In Schewe v. USAA Cas. Ins. Co., 2007 WL 2174588, at *9 (E.D. La. Jul. 27, 2007), the court ruled that with respect to USAA entities, the companies are separate and distinct. There is no basis for imputing knowledge of the suit from one USAA entity to another without actual evidence that one company shared its notice with the other. Id. Additionally, plaintiff's confusion as to which USAA entity issued her policy was easily rectified by the plain language of that policy and is not the type of mistake Rule 15(c) was designed to remedy. Id. Instead, the rule “‘permits an amendment to relate back only where there has been an error made concerning the identity of the proper party and where that party is chargeable with knowledge of the mistake, but it does not permit relation back where, as here, there is a lack of knowledge of the proper party.'” Wilson v.
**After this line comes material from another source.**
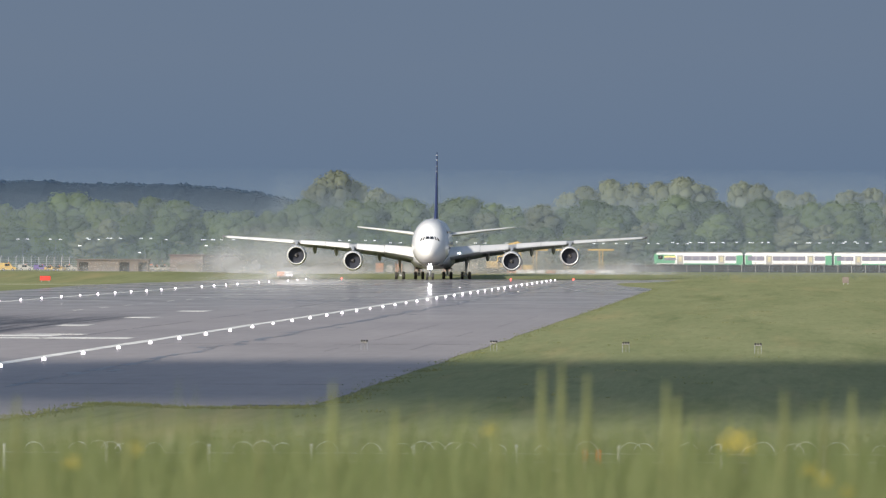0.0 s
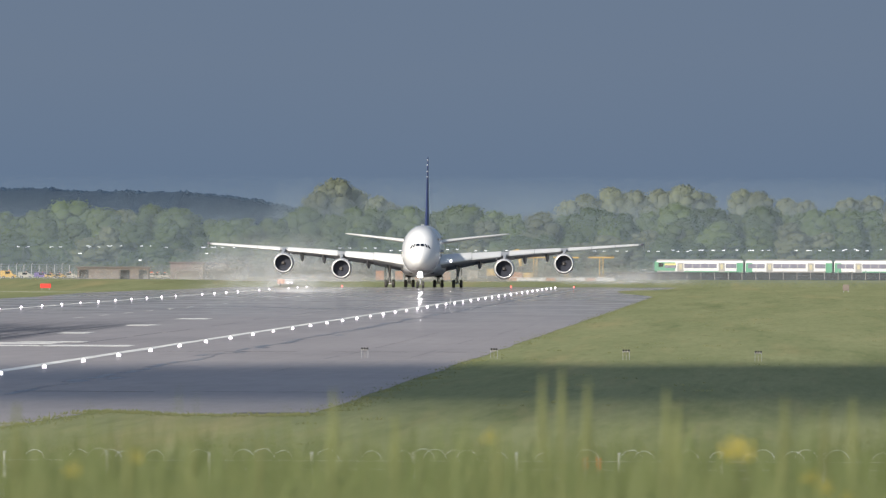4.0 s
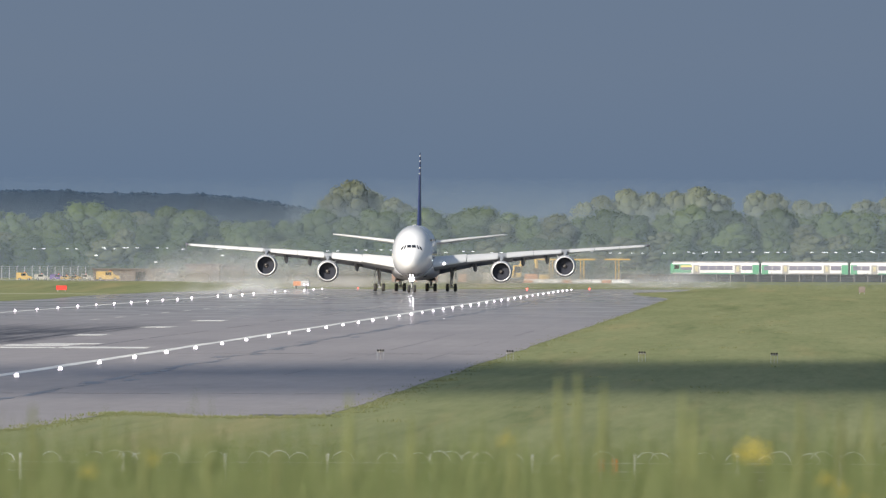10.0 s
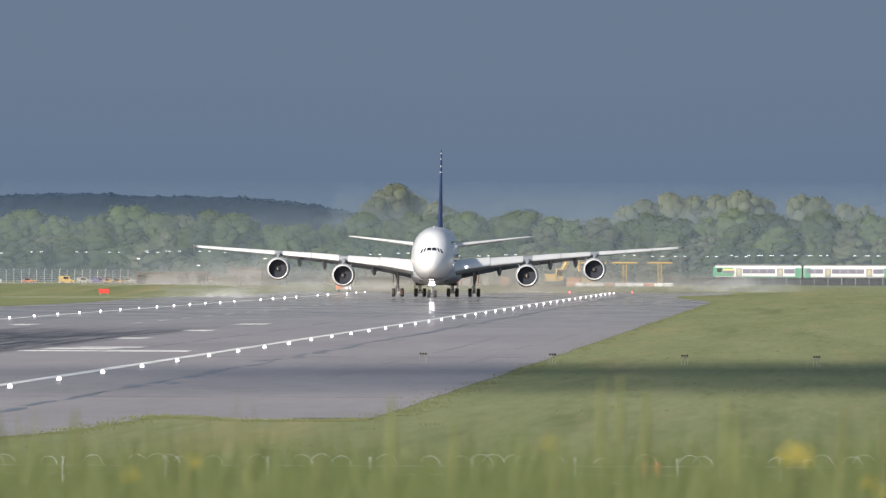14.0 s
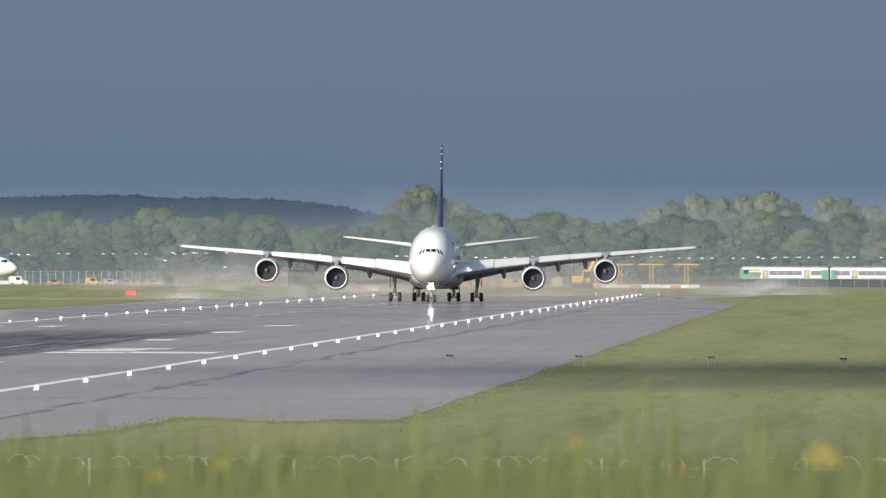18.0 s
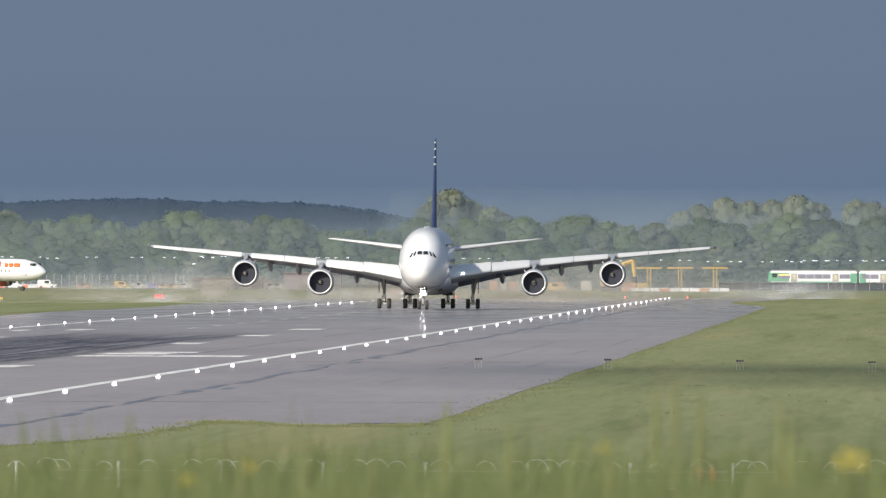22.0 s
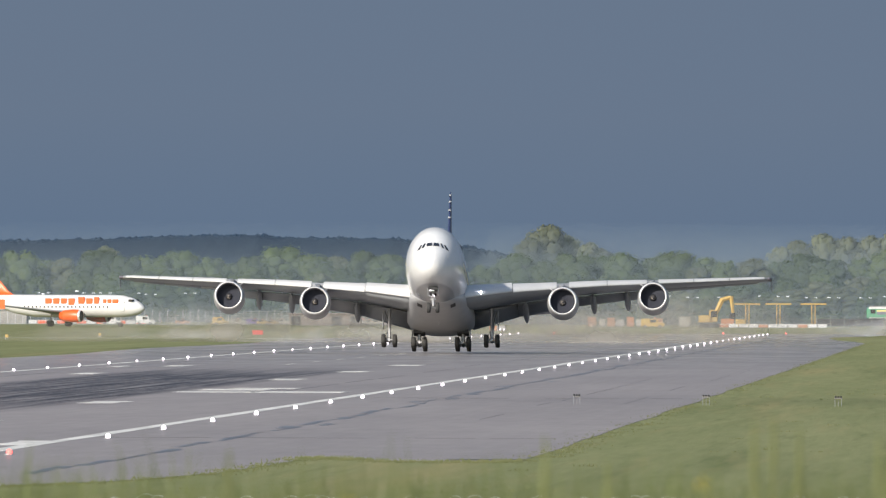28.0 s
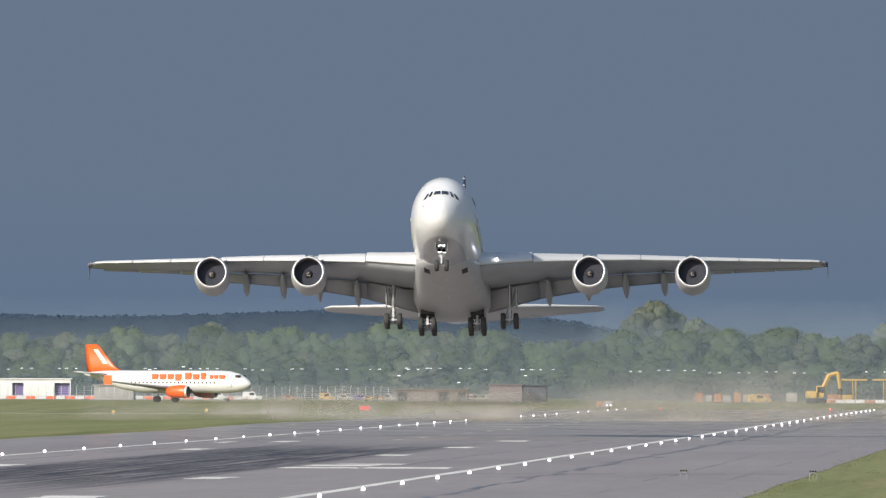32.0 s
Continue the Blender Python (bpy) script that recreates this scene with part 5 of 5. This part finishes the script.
def build_field_tufts():
    """Rough tufts that break up the mown field and creep over the pavement's edge."""
    rnd = random.Random(15)
    verts, faces = [], []

    def tuft(x, y, z, h, n, wide):
        for _ in range(n):
            a = rnd.uniform(0, 6.28)
            bx, by = x + rnd.gauss(0, wide), y + rnd.gauss(0, wide * 2)
            hh = h * rnd.uniform(0.5, 1.2)
            w = rnd.uniform(0.02, 0.05)
            lx = rnd.uniform(-0.5, 0.5) * hh
            i = len(verts)
            z = ground_height(bx, by)
            verts.extend(((bx - w, by, z), (bx + w, by + 0.02, z), (bx + lx + w * 0.5, by, z + hh * 0.7), (bx + lx * 1.3, by + 0.01, z + hh)))
            faces.append((i, i + 1, i + 2, i + 3))
    near = NEAR_EDGE
    for a, b in zip(near, near[1:]):
        for k in range(16):
            f = rnd.random()
            tuft(a[0] + (b[0] - a[0]) * f, a[1] + (b[1] - a[1]) * f + rnd.uniform(-9, 1), 0.0, rnd.uniform(0.04, 0.13), 12, 0.5)
    for _ in range(340):
        y = 770 + 2400 * rnd.random() ** 1.6
        tuft(right_edge(y) + rnd.uniform(-0.1, 1.0), y, 0.0, rnd.uniform(0.03, 0.1), 9, 0.5)
    for _ in range(260):
        y = 480 + 1900 * rnd.random() ** 1.7
        x = rnd.uniform(-19, 0.022 * y) if y > 770 else rnd.uniform(-0.062 * y, 0.022 * y)
        if y < 775 and x < -30 and y > 600:
            continue
        if noise.noise(Vector((x * 0.06, y * 0.012, 5))) > rnd.uniform(-0.35, 0.35):
            tuft(x, y, 0.0, rnd.uniform(0.05, 0.16), 9, 0.5)
    me = bpy.data.meshes.new("field_tufts")
    me.from_pydata(verts, [], faces)
    me.materials.append(M["tuft"])
    tagged(new("field_tufts", me), "rough green and straw-coloured grass tufts on the airfield", "grass", kind="stuff")


SPRAY_LEFT, SPRAY_RIGHT, SPRAY_SKIRT, SPRAY_TRAIL, SPRAY_WASH = build_mist()
SHADE_CLOUD = build_shade_cloud()
build_hill()
build_haze_threads()
build_woods()
build_train()
build_lamps()
build_far_clutter()
build_parked_jet()
build_near_fence()
build_bank_grass()
build_field_tufts()


# ---- what moves ----
def build_moving():
    v = van("airfield_van", "haze-muted yellow airfield van driving along the far road", "hazed_yellow", (-130, 3400, 0), 90, 4.5, 1.85)
    return v


DRIVING_VAN = build_moving()


def motions():
    walk(AIRLINER, [
        (0.0, pose(-66.96, 3336.7, 0.05, 0.10, 0.00)),
        (2.0, pose(-66.97, 3297.8, 0.08, 0.13, 0.00)),
        (4.0, pose(-66.99, 3249.2, 0.11, 0.15, 0.00)),
        (6.0, pose(-67.03, 3191.6, 0.14, 0.15, 0.00)),
        (8.0, pose(-67.10, 3125.7, 0.14, 0.15, 0.00)),
        (10.0, pose(-67.06, 3051.9, 0.16, 0.15, 0.00)),
        (12.0, pose(-67.02, 2971.1, 0.18, 0.15, 0.00)),
        (14.0, pose(-66.92, 2883.8, 0.19, 0.15, 0.00)),
        (16.0, pose(-66.71, 2790.6, 0.19, 0.15, 0.00)),
        (18.0, pose(-66.53, 2692.2, 0.17, 0.13, 0.00)),
        (20.0, pose(-66.45, 2589.2, 0.17, 0.10, 0.00)),
        (22.0, pose(-66.38, 2482.2, 0.20, 0.10, 0.00)),
        (23.0, pose(-66.35, 2427.4, 0.21, 0.10, 0.00)),
        (23.5, pose(-66.44, 2399.7, 0.25, -0.72, 0.00)),
        (24.0, pose(-66.52, 2371.9, 0.34, -1.24, 0.00)),
        (24.5, pose(-66.60, 2343.9, 0.38, -1.95, 0.00)),
        (25.0, pose(-66.69, 2315.7, 0.41, -2.61, 0.00)),
        (25.5, pose(-66.90, 2287.4, 0.45, -3.59, 0.00)),
        (26.5, pose(-67.24, 2230.3, 0.60, -5.37, 0.00)),
        (27.5, pose(-67.58, 2172.8, 0.69, -7.10, 0.00)),
        (28.0, pose(-67.76, 2143.9, 0.69, -8.21, 0.00)),
        (28.5, pose(-67.96, 2112.3, 1.01, -8.89, 0.00)),
        (29.0, pose(-68.06, 2080.8, 1.59, -9.48, 0.00)),
        (29.5, pose(-68.28, 2049.1, 2.41, -9.91, -0.10)),
        (30.0, pose(-68.51, 2017.4, 3.58, -10.56, -0.20)),
        (30.5, pose(-68.82, 1985.6, 5.01, -11.23, -0.33)),
        (31.0, pose(-69.13, 1953.8, 6.80, -11.68, -0.45)),
        (31.5, pose(-69.57, 1922.0, 8.98, -11.85, -0.35)),
        (32.0, pose(-69.97, 1890.1, 11.40, -11.74, -0.25)),
    ])
    for w, s in zip(WINGS, (-1, 1)):
        r = w.location.copy()
        walk(w, [(t, pose(r.x, r.y, r.z, 0, -s * a, 0)) for t, a in (
            (0.0, -0.8), (6.0, -0.75), (11.0, -0.7), (14.0, -0.5), (19.0, 0.05), (23.0, 0.5), (25.5, 1.5), (28.0, 3.6), (29.0, 3.45), (30.0, 3.2), (31.0, 3.05), (32.0, 3.15))])
    walk(DRIVING_VAN, [(t, pose(x * 1.0543, 3400, ground_height(x * 1.0543, 3400), 0, 0, 90)) for t, x in (
        (0.0, -180.2), (4.0, -161.2), (8.0, -139.2), (9.0, -133.4), (11.0, -118.9), (12.0, -109.6), (13.0, -100.4), (14.0, -91.9), (16.0, -75.4), (17.0, -69.7), (18.5, -64.1), (20.0, -63.4), (32.0, -63.4))])
    # the spray hangs behind the engines, then is left behind and drifts away; its sheets sink below ground to fade
    for puff, dx, dy in SPRAY_LEFT:
        walk(puff, [(t, pose(x + dx * (1 + t * 0.05), 3395 + dy, z)) for t, x, z in ((0.0, -96.0, 0.0), (3.0, -96.5, 0.0), (6.0, -98.5, -0.3), (9.0, -105.0, -1.0), (13.0, -114.0, -2.5), (17.0, -121.0, -3.0), (21.0, -136.0, -3.5), (25.0, -147.0, -4.0), (28.0, -157.0, -4.5), (32.0, -172.0, -5.0))])
    for puff, dx, dy in SPRAY_SKIRT:
        walk(puff, [(t, pose(x + dx, 2900 + dy, z)) for t, x, z in ((0.0, -84.0, 0.0), (3.0, -83.5, 0.0), (6.0, -86.0, -0.1), (9.0, -91.0, -0.5), (13.0, -101.0, -1.2), (18.0, -115.0, -1.6), (25.0, -130.0, -2.0), (32.0, -140.0, -2.2))])
    for puff, dx, dy in SPRAY_RIGHT:
        walk(puff, [(t, pose(x + dx, y + dy, 0)) for t, x, y in ((0.0, -34.0, 3390.0), (9.0, -27.0, 3360.0), (16.0, -22.0, 3340.0), (24.0, -22.0, 3240.0), (32.0, -24.0, 3160.0))])
    for puff, dx, dy in SPRAY_TRAIL:
        walk(puff, [(t, pose(x + dx, y + dy, 0)) for t, x, y in ((0.0, -92.0, 3430.0), (9.0, -94.0, 3330.0), (16.0, -96.0, 3080.0), (21.0, -99.0, 2860.0), (25.0, -100.0, 2720.0), (28.0, -102.0, 2640.0), (32.0, -108.0, 2590.0))])
    for puff, dx, dy in SPRAY_WASH:
        walk(puff, [(t, pose(x + dx, y + dy, 0)) for t, x, y in ((0.0, -66.0, 3405.0), (9.0, -66.0, 3370.0), (16.0, -66.0, 3240.0), (21.0, -66.0, 3020.0), (25.0, -66.0, 2800.0), (28.0, -66.0, 2640.0), (32.0, -66.0, 2480.0))])
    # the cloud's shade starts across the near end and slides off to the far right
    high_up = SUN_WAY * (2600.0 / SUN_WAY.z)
    walk(SHADE_CLOUD, [(t, pose(40 + 4.3 * t + high_up.x, 880 + 11.5 * t + high_up.y, high_up.z)) for t in (0.0, 16.0, 32.0)])



motions()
U.S. Gov't, 23 F.3d 559, 563 (1st Cir. 1994) (quoting Wood v. Worachek, 618 F.2d 1225, 1229 (7th Cir. 1980)) (emphasis supplied in Wilson). Accordingly, plaintiff's claims against USAA CIC could not be salvaged by the doctrine of relation back.
CONCLUSION
For the reasons set forth herein, the Motion to Amend (Doc. 24) will be denied and the Motion to Dismiss (Doc. 28) will be granted dismissing Plaintiff's claims without prejudice.